La caricature du juge Jean-Pierre qu’on a pu voir hier soir fait aussi partie d’une légende bien commode qui permet d’occulter le climat d’affairisme qui entourait les éminences socialistes en ce temps-là. Car ce n’est pas Thierry Jean-Pierre qui a inventé l’affaire Urba ou le délit d’initié dans le rachat de Triangle par Péchiney (pour lequel plusieurs amis du Président et le directeur de Cabinet de Bérégovoy ont été condamnés). La gauche au pouvoir avait pris pas mal ses aises avec la morale et avec l’éthique: il suffit de rappeler cette monstruosité qu’était la loi d’auto-amnistie votée sous Rocard. Ou était Bérégovoy alors ? Pourquoi on n’a pas entendu sa voix défendant la morale publique ? Peut-on croire un instant qu’il ignorait ce qui se passait autour de lui ? Ou a-t-il choisi de s’en désintéresser jusqu’à ce que quelques juges le rappellent à la réalité ?

La dramatique cherche aussi à nous faire croire que la gauche a perdu les élections législatives de 1993 à cause du scandale du “prêt” gratuit que Pellat fit à Bérégovoy. Là aussi, c’est une légende. La gauche a perdu les élections de 1993 comme elle avait perdue celles de 1986 pour la simple raison qu’elle n’avait rien à dire. En 1986 comme en 1993, elle n’avait plus pour but que “réconcilier la France avec l’entreprise”, que de renforcer une union européenne chaque jour plus libérale. Bérégovoy en 1993 comme Fabius en 1986 n’avait comme haut motif de fierté que la “confiance” qu’avaient en lui les milieux financiers et boursiers. Dans ces conditions, qu’est-ce que la gauche avait à dire de plus que la droite ? Plus que les “affaires” de Pierre Bérégovoy, ce fut la politique de Pierre Bérégovoy et de son gouvernement (et de son mentor, François Mitterrand) qui a été rejetée. C’est sur le chômage, sur la désindustrialisation, sur la destruction du service public, tous les corollaires de la politique du “franc fort” requise par le traité de Maastricht, que la gauche a perdu d’abord son âme, et ensuite les élections.

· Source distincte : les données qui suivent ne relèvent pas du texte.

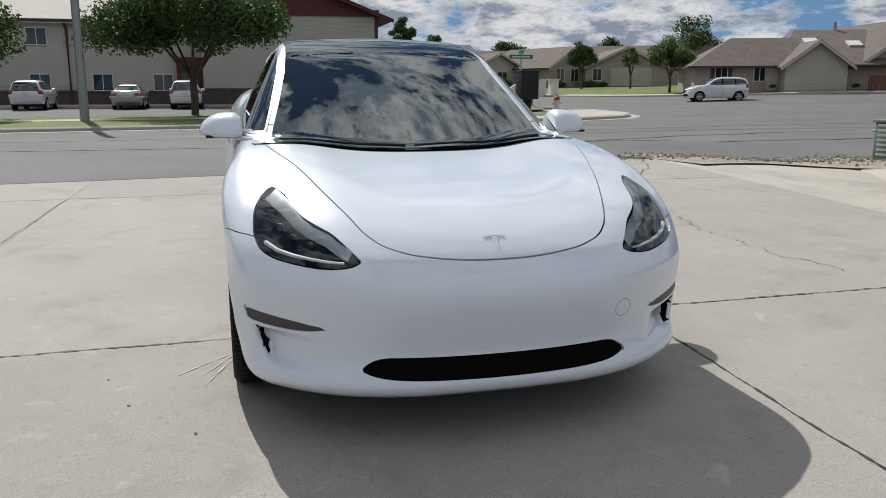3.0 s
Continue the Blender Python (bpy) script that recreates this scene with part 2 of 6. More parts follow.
M = dict(
    concrete=concrete_mat("concrete", (0.322, 0.298, 0.265)),
    curb_concrete=concrete_mat("curb_concrete", (0.36, 0.335, 0.30), 0.0),
    pale_concrete=concrete_mat("pale_concrete", (0.50, 0.455, 0.385), 0.0),
    walk_concrete=concrete_mat("walk_concrete", (0.42, 0.385, 0.33), 0.03),
    white_paint=mat("white_paint", (0.675, 0.72, 0.775), 0.30, 0.0, 1.0, vary=0.012, scale=1.5),
    black_trim=mat("black_trim", (0.008, 0.008, 0.009), 0.5, spec=0.3, vary=0.2, scale=9),
    gloss_black=mat("gloss_black", (0.006, 0.006, 0.007), 0.12, coat=0.5),
    vent_grey=mat("vent_grey", (0.045, 0.042, 0.040), 0.45, vary=0.1, scale=20),
    gap_black=mat("gap_black", (0.004, 0.004, 0.004), 0.9, spec=0.05),
    car_glass=glass("car_glass", (0.20, 0.25, 0.25), ior=2.45),
    clear_glass=glass("clear_glass", (0.82, 0.85, 0.86)),
    chrome=mat("chrome", (0.75, 0.76, 0.77), 0.08, 1.0),
    satin_chrome=mat("satin_chrome", (0.68, 0.69, 0.70), 0.2, 1.0),
    tyre_mark=mat("tyre_mark", (0.016, 0.016, 0.016), 0.75, spec=0.25),
    rubber=mat("rubber", (0.0075, 0.0075, 0.008), 0.62, spec=0.16, vary=0.25, scale=14, bump=0.0006, bump_scale=220),
    rim_silver=mat("rim_silver", (0.60, 0.60, 0.595), 0.30, 0.45, 0.5, vary=0.03, scale=20),
    hub_plastic=mat("hub_plastic", (0.012, 0.012, 0.013), 0.42, vary=0.1, scale=30, bump=0.0004, bump_scale=400),
    rim_dark=mat("rim_dark", (0.03, 0.03, 0.033), 0.4, 0.4),
    disc_steel=mat("disc_steel", (0.13, 0.112, 0.095), 0.38, 0.9, vary=0.15, scale=30),
    caliper_grey=mat("caliper_grey", (0.22, 0.23, 0.24), 0.4, 0.5),
    handle_white=mat("handle_white", (0.72, 0.73, 0.74), 0.3, 0.0, 1.0),
    lamp_lens=glass("lamp_lens", (0.80, 0.82, 0.84)),
    lamp_dark=mat("lamp_dark", (0.012, 0.013, 0.015), 0.35),
    lamp_white=mat("lamp_white", (0.82, 0.83, 0.84), 0.25),
    lamp_grey=mat("lamp_grey", (0.55, 0.57, 0.59), 0.18, 0.5),
    lamp_eye=mat("lamp_eye", (0.05, 0.055, 0.065), 0.05, 0.5), seam_grey=mat("seam_grey", (0.16, 0.16, 0.17), 0.6),
    tail_red=mat("tail_red", (0.035, 0.004, 0.004), 0.08, coat=1.0),
    seat_cloth=mat("seat_cloth", (0.03, 0.03, 0.032), 0.7, vary=0.15),
    seat_pale=mat("seat_pale", (0.55, 0.55, 0.53), 0.6),
    
    asphalt=mat("asphalt", (0.125, 0.120, 0.116), 0.9, vary=0.16, scale=0.35, fine=0.40, bump=0.005, bump_scale=45),
    lot_asphalt=mat("lot_asphalt", (0.112, 0.107, 0.102), 0.9, vary=0.14, scale=0.6, fine=0.25, bump=0.004, bump_scale=60),
    tar=mat("tar", (0.035, 0.034, 0.033), 0.7, vary=0.2, scale=3),
    lawn=mat("lawn", (0.105, 0.145, 0.026), 0.9, vary=0.3, scale=0.8, fine=0.5, bump=0.02, bump_scale=30),
    gravel=mat("gravel", (0.30, 0.26, 0.21), 0.95, vary=0.25, scale=2, fine=0.4, bump=0.02, bump_scale=18),
    earth=mat("earth", (0.13, 0.125, 0.105), 0.95, vary=0.2, scale=0.08, fine=0.2, bump_scale=1.5),
    yellow_line=mat("yellow_line", (0.62, 0.36, 0.02), 0.7, vary=0.2, scale=12),
    siding=mat("siding", (0.46, 0.44, 0.385), 0.7, vary=0.05, scale=0.6),
    house_siding=mat("house_siding", (0.33, 0.28, 0.235), 0.75, vary=0.06, scale=0.5),
    house_pale=mat("house_pale", (0.45, 0.41, 0.35), 0.75, vary=0.05, scale=0.5),
    shingle=mat("shingle", (0.125, 0.10, 0.085), 0.9, vary=0.15, scale=1.2, fine=0.3, bump=0.01, bump_scale=9),
    dark_brick=mat("dark_brick", (0.075, 0.055, 0.048), 0.85, vary=0.2, scale=3, fine=0.2, bump_scale=12),
    oxblood=mat("oxblood", (0.085, 0.010, 0.012), 0.55, vary=0.12, scale=2),
    bright_red=mat("bright_red", (0.52, 0.03, 0.03), 0.5, vary=0.1, scale=1),
    brown_trim=mat("brown_trim", (0.055, 0.035, 0.028), 0.6, vary=0.1, scale=3),
    window_frame=mat("window_frame", (0.62, 0.60, 0.55), 0.5),
    window_pane=mat("window_pane", (0.025, 0.03, 0.035), 0.06, 0.0, 0.6),
    fence_wood=mat("fence_wood", (0.105, 0.045, 0.03), 0.8, vary=0.2, scale=2, per_object=0.15),
    bark=mat("bark", (0.085, 0.065, 0.05), 0.95, vary=0.25, scale=6, bump=0.02, bump_scale=14),
    steel_post=mat("steel_post", (0.30, 0.31, 0.31), 0.45, 0.6, vary=0.08, scale=3),
    wood_pole=mat("wood_pole", (0.12, 0.095, 0.075), 0.9, vary=0.2, scale=3),
    sign_green=mat("sign_green", (0.01, 0.17, 0.11), 0.4), sign_white=mat("sign_white", (0.66, 0.65, 0.60), 0.6, vary=0.06, scale=3),
    cabinet_green=mat("cabinet_green", (0.14, 0.21, 0.16), 0.5, vary=0.1, scale=4), cabinet_grey=mat("cabinet_grey", (0.33, 0.36, 0.33), 0.5, vary=0.1, scale=4),
    hydrant_paint=mat("hydrant_paint", (0.50, 0.47, 0.42), 0.5, vary=0.2, scale=9), hydrant_red=mat("hydrant_red", (0.30, 0.03, 0.03), 0.5),
    leaf=leaf_mat("leaf", (0.022, 0.05, 0.012), (0.085, 0.14, 0.035)),
    leaf_bright=leaf_mat("leaf_bright", (0.05, 0.09, 0.02), (0.15, 0.21, 0.06)),
    needle=leaf_mat("needle", (0.012, 0.024, 0.012), (0.058, 0.082, 0.042)),
)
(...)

D’une certaine façon, la dramatique d’hier soir était une parfaite illustration des difficultés qu’éprouve la gauche en général et le PS en particulier à avoir une approche critique de son histoire récente. Au lieu d’admettre les erreurs et les fautes commises, et de chercher à comprendre leur dynamique de manière à pouvoir gouverner demain sans les répéter, on préfère croire qu’on a eu tout juste, et que tous les échecs sont la faute d’agents externes: les médias à la solde de la droite, les juges revanchards, les énarques qui “n’ont jamais accepté d’être dirigés par un ancien ouvrier” et dans les cas les plus extrêmes, “le peuple qui n’a rien compris”. Encore aujourd’hui, pas une conférence du PS qui ne commence pas avec un vibrant hommage à François Mitterrand et à “l’œuvre” de ses deux septennats. Peu importe que pour la plupart des électeurs de gauche cette époque ait été celle des abandons, des trahisons, des malhonnêtetés, des paillettes replaçant le débat politique. L’époque ou les idéaux de la gauche étaient solubles dans le discours populiste d’un Bernard Tapie.

 

En fait, le Bérégovoy d’hier n’est pas très différent, dans son discours, du Jospin de 1995 : ce n’est jamais notre faute, c’est la faute aux méchants. Ségolène, elle, propose une variation : ignorer les défaites, faire semblant d’avoir gagné en espérant que les autres ne s’en apercevront pas. Peut-être faudra-t-il attendre que disparaisse la génération de politiques qui s’est formé dans les cabinets ministériels de l’ère Mitterrand pour qu’on puisse regarder cette période d’une manière plus critique et, n’ayons pas peur de le dire, plus modeste.